En effet, l’Afghanistan est entré tragiquement dans l’histoire mondiale contemporaine par deux fois. La première fois, en 1979, suite à l’invasion par le régime communiste de l’ancienne Union Soviétique, déclenchant immédiatement à l’époque, une vive réaction internationale par crainte d’une contagion communiste aux pays voisins et entraînant le pays dans une guerre de tranchées et de résistance armée contre l’URSS qui a duré 10 années successives jusqu’en 1989. C’est la date à laquelle, les troupes russes y ont été chassées, suite à un conflit armé conduit sur le terrain, par des alliances improbables entre « Moujahidines locaux », « Jihadistes étrangers », « mercenaires en mal de combats », financées et armées à l’époque par les américains et leurs alliés, jusqu’à faire émerger l’organisation d’Al Qaïda et faisant ensuite de l’Afghanistan, sous le régime des anciens Talibans, un sanctuaire du terrorisme mondial.

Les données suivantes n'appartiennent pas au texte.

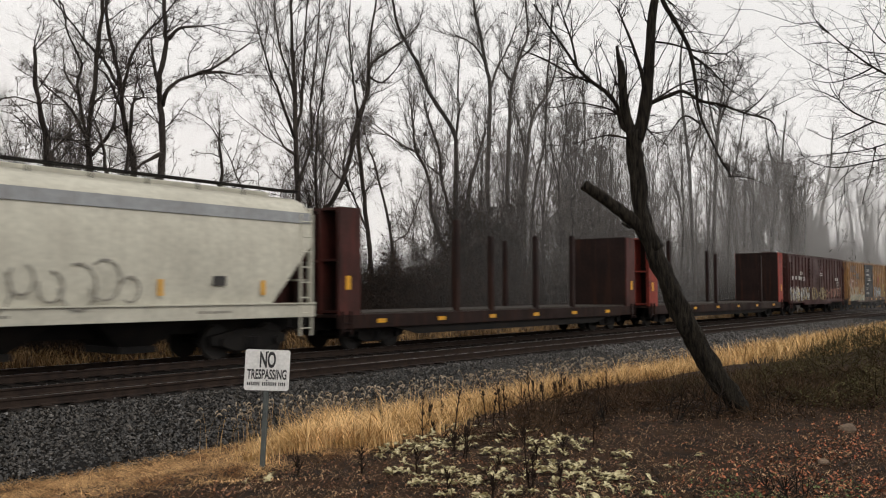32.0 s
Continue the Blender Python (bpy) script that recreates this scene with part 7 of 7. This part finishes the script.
# -- maroon boxcar with graffiti
c, b = boxcar("maroon boxcar with pale sprayed graffiti along the bottom", 15.4, 4.6, P_MAROON_BOX, P_MAROON_BOX, [(-1.1, 3.1)], 19, None, P_MAROON_BOX, None, True)
graffiti(c, -7.5, -2.7, 0.95, 2.2, -1.56, ["white", "black", "cream", "yellow"], 81, None, 2.6, 0.075)
markings(b, -5.0, 2.95, 0.26, [2, 1], WHITE_INK, -1.545)
markings(b, -5.0, 2.55, 0.26, [3, 3], WHITE_INK, -1.545)
graffiti(c, -2.4, 1.6, 1.05, 2.1, -1.63, ["cream", "black", "yellow"], 82, None, 2.0, 0.06)
graffiti(c, 2.0, 6.6, 1.2, 2.1, -1.56, ["rose", "black", "cream"], 83, None, 1.6, 0.07)
small_lines(b, 0.0, 3.1, 2, 1.0, WHITE_INK, -1.62)
small_lines(b, 5.4, 2.6, 6, 0.5, WHITE_INK, -1.54)
for x in (-7.0, -6.2, -5.4, 4.9, 5.4):
    rect(b, "data_panel", x, x + 0.35, 2.6, 2.85, -1.545, WHITE_INK)
place(c, -247.15, -231.8)

# -- stake flats
c = bulkhead_flat("dark empty flatcar with bright red end walls and tall stakes", 21.55, 4.45, P_RUST_RED, P_POST_FLAT, deck_mat=P_POST_FLAT, posts=[-8.1, -1.5, 6.4], far_posts=[-5.0, 4.2], post_mat=P_POST_FLAT, deck_z=1.05, thick=0.95)
reflectors(c, [-8.5, -5, -1.6, 1.8, 5.2, 8.6], 0.8, -1.51, 0.4, 0.13)
place(c, -270.0, -248.45)
c = bulkhead_flat("dark brown empty flatcar with tall end walls and stakes", 19.7, 4.35, P_DARK_RED, P_POST_FLAT, deck_mat=P_POST_FLAT, posts=[-4.0, -1.9, 1.2, 4.1], far_posts=[-7.3, -0.6, 3.0], post_mat=P_POST_FLAT, deck_z=1.1, thick=0.9)
reflectors(c, [-8, -5, -2, 1, 4, 7], 0.82, -1.51, 0.4, 0.13)
place(c, -291.3, -271.6)

# -- pale hopper at the end
P_PALE = paint("paint_pale_cream", (0.58, 0.56, 0.47), (0.52, 0.5, 0.42), streak=(0.36, 0.33, 0.27), amt=0.3, damt=0.12, chip_amt=0.1)
c, b = hopper("pale grey hopper car with dark eave band and sprayed loops", 17.3, 4.75, P_PALE, "flat", 3, sill_mat=P_PALE, zs=1.5, open_top=3.2)
part("eave_strip", Geo().beam((-8.4, -1.53, 3.88), (8.4, -1.53, 3.88), 0.06, 0.3), P_COOL, b, "grey band along the eave")
g = Geo()
for i in range(11):
    cx, cz, rr = -3.4 + i * 0.62, 1.95 + 0.12 * math.sin(i * 2.3), 0.34 + 0.1 * math.sin(i * 1.7)
    stroke(g, [(cx + rr * math.cos(q * 0.5 + 0.4 * i), cz + rr * 1.25 * math.sin(q * 0.5 + 0.4 * i)) for q in range(11)], 0.05, -1.605 - 0.0005 * i)
part("graffiti", g, GREY_INK, b, "thin dark sprayed loops")["kind"] = "stuff"
rect(b, "data_panel", 5.1, 5.5, 1.95, 2.2, -1.59, BLACK_INK)
reflectors(c, [-6, -1.5, 3.6, 6.7], 1.7, -1.6, 0.13, 0.4)
place(c, -309.6, -292.25)


# ---------- what moves: the train rolls by, a little faster in the middle ----------
PACE = (309.546, 5.788, 0.270, -4.397, -2.576)


def rolled(t):
    """How far the train's mark has come at t seconds."""
    u = (t - 16) / 16
    return sum(k * u ** (i + 1) for i, k in enumerate(PACE))


def motions():
    for car, at in TRAIN:
        walk(car, [(t, pose(at + rolled(t), FAR_Y, 0)) for t in range(0, 33, 2)])


motions()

La deuxième fois en 2001, lors de la guerre déclenchée par le Président Bush fils, suite au refus du pouvoir Taliban de l’époque de livrer aux Etats-Unis « Oussama Ben Laden », chef autoproclamé d’Al Qaïda, qui s’est retourné contre ses anciens parrains, américains et saoudiens, qui l’adoubaient pendant sa guerre sainte contre l’ancienne URSS. Les américains, cette fois-ci, l’accusant d’être l’instigateur et l’auteur des attentats du 11 septembre 2001 avaient mis en demeure les Talibans, de leur livrer « Ben Laden » dans un délai précis. Le refus, des Talibans au pouvoir en 2001, fut le prétexte, un mois après, d’une deuxième invasion à déflagration mondiale. Celle-ci fut américaine, conduite par les Etats-Unis avec d’autres armées occidentales (France, Royaume-Uni, Canada,…) dans le cadre d’une alliance atlantique, soutenue par l’OTAN, présentée comme une riposte solidaire aux attentats du 11 septembre.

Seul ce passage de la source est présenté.